Uit de Stentor van 14 september 2011:
AMSTERDAM – De ouders van de slachtoffertjes in de Amsterdamse zedenzaak moeten tijdens het proces spreekrecht krijgen. Krijgen zij dat niet, dan worden de zeer jonge slachtoffers in feite monddood gemaakt.
Bovendien zijn ook de rechten van de ouders door de praktijken van hoofdverdachte Robert M. en zijn medeverdachten geschonden en is hun pijn en leed berokkend.
Dat schrijft kinderrechtenorganisatie Defence for Children/ECPAT in een rapportage, die woensdag aan het dossier van de zedenzaak is toegevoegd. De rapportage is opgemaakt op verzoek van advocaat Richard Korver, die een grote groep bij de zaak betrokken ouders bijstaat.
Wet
Korver heeft zich er van meet af aan voor beijverd dat zij in de rechtszaal het woord kunnen voeren. De advocaten van Robert M. zijn daar tegen, omdat de wet dit niet zou toestaan.

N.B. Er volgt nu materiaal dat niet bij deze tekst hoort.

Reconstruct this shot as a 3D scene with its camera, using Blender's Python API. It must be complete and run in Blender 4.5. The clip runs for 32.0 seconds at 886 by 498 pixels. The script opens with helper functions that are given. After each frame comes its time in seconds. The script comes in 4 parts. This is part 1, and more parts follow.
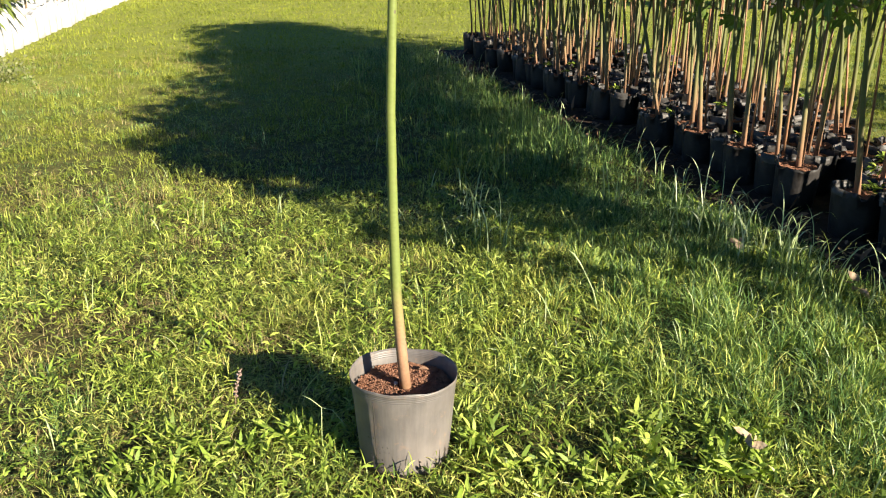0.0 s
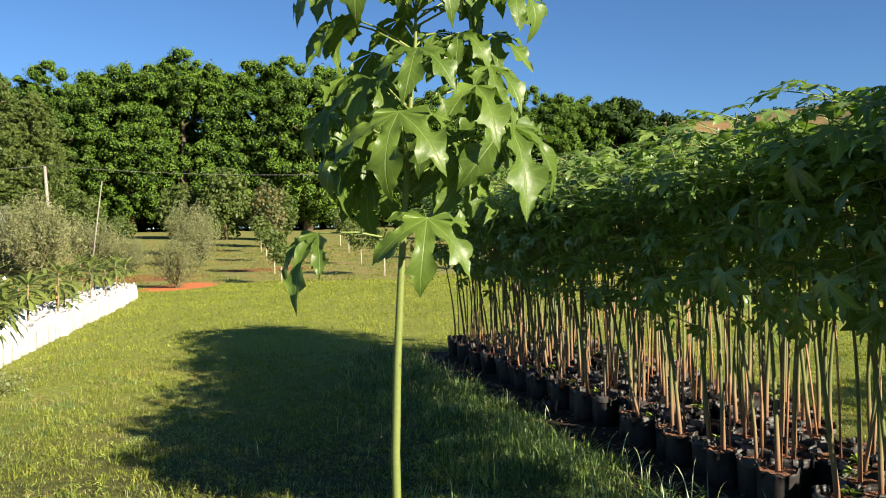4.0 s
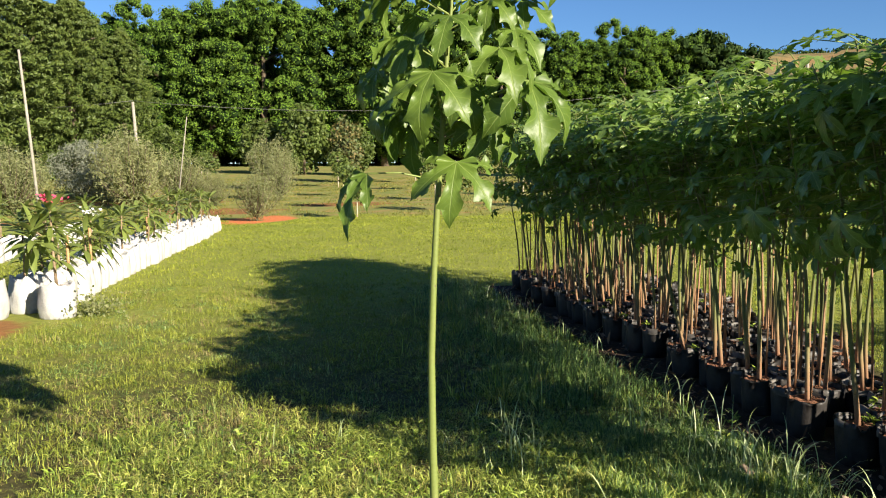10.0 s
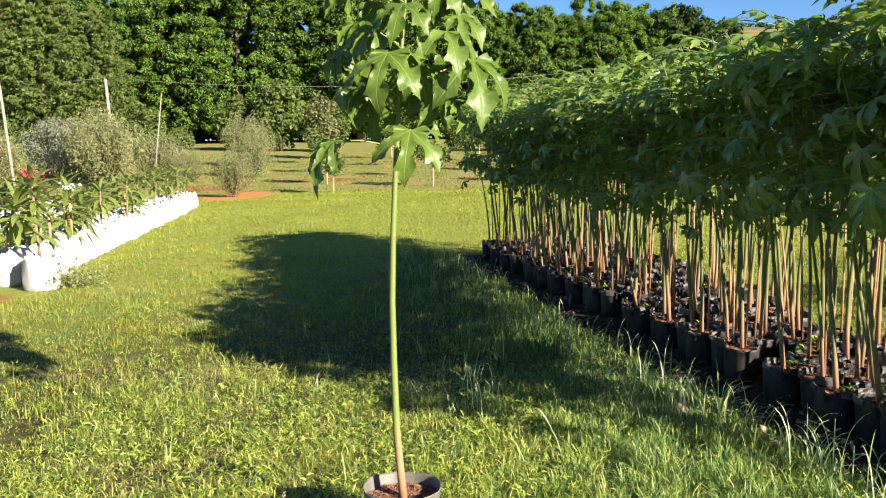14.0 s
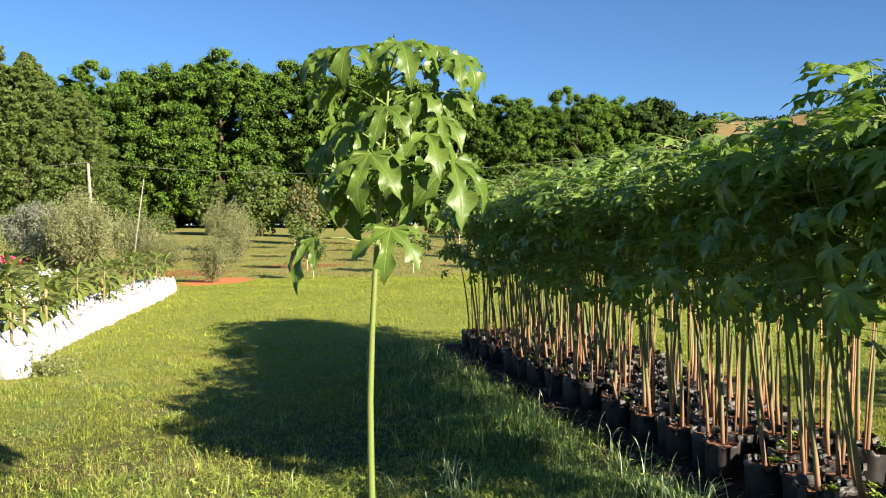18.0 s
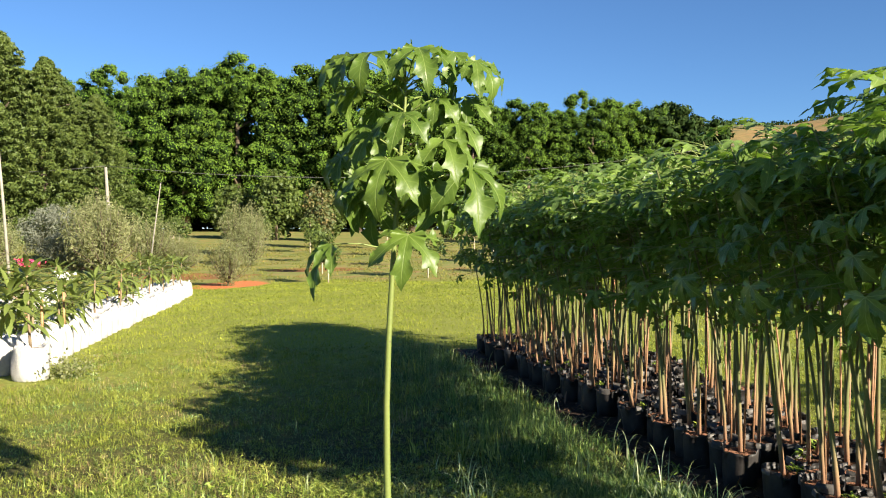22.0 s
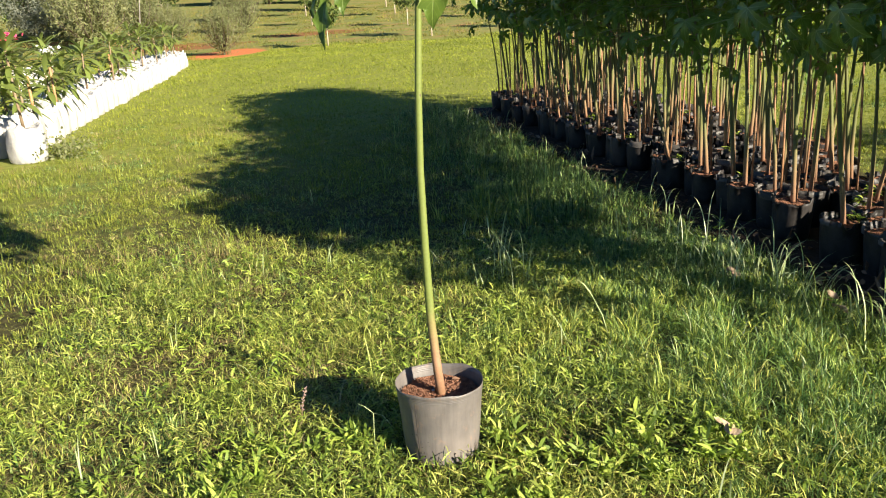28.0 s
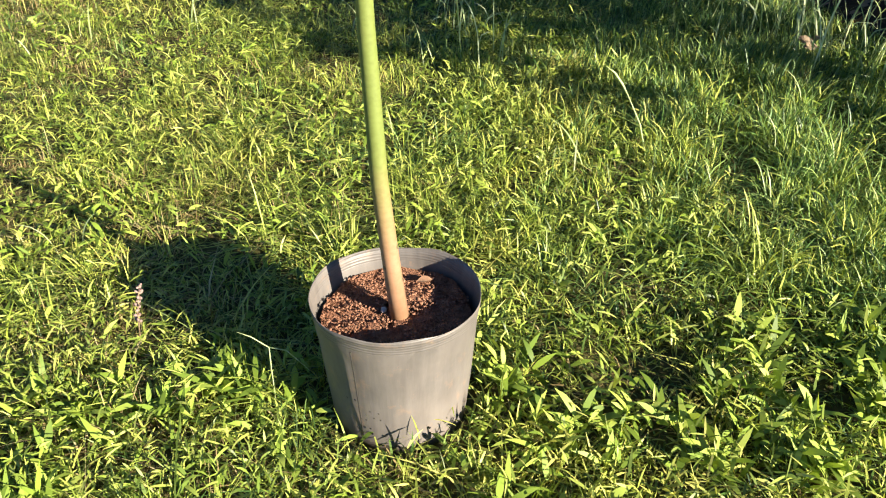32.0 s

Volgens rapporteur J. van der Kooi is het niet de bedoeling van de wetgever geweest om wettelijke vertegenwoordigers van minderjarigen die zelf het spreekrecht niet kunnen uitoefenen, uit te sluiten.
Belangen kind
Hij wijst er tevens op dat volgens internationale verdragen in een zaak als de Amsterdamse zedenzaak de belangen van het kind de eerste overweging moeten zijn. Dat belang is ermee gediend dat de ouders namens de betrokken kinderen tijdens het proces kunnen kunnen spreken.
“Alleen op die manier kunnen ook ter zitting de gevolgen van het misdrijf voor de kinderen goed onder de aandacht worden gebracht van de rechters en de verdachte”, aldus Van der Kooi.
Verwerking
Ook hoogleraar forensische psychologie Corine de Ruiter rapporteerde op verzoek van raadsman Korver. Volgens de huidige stand van de wetenschap kan het uitoefenen van het spreekrecht slachtoffers van misdrijven helpen bij de verwerking van hun ervaringen, aldus De Ruiter.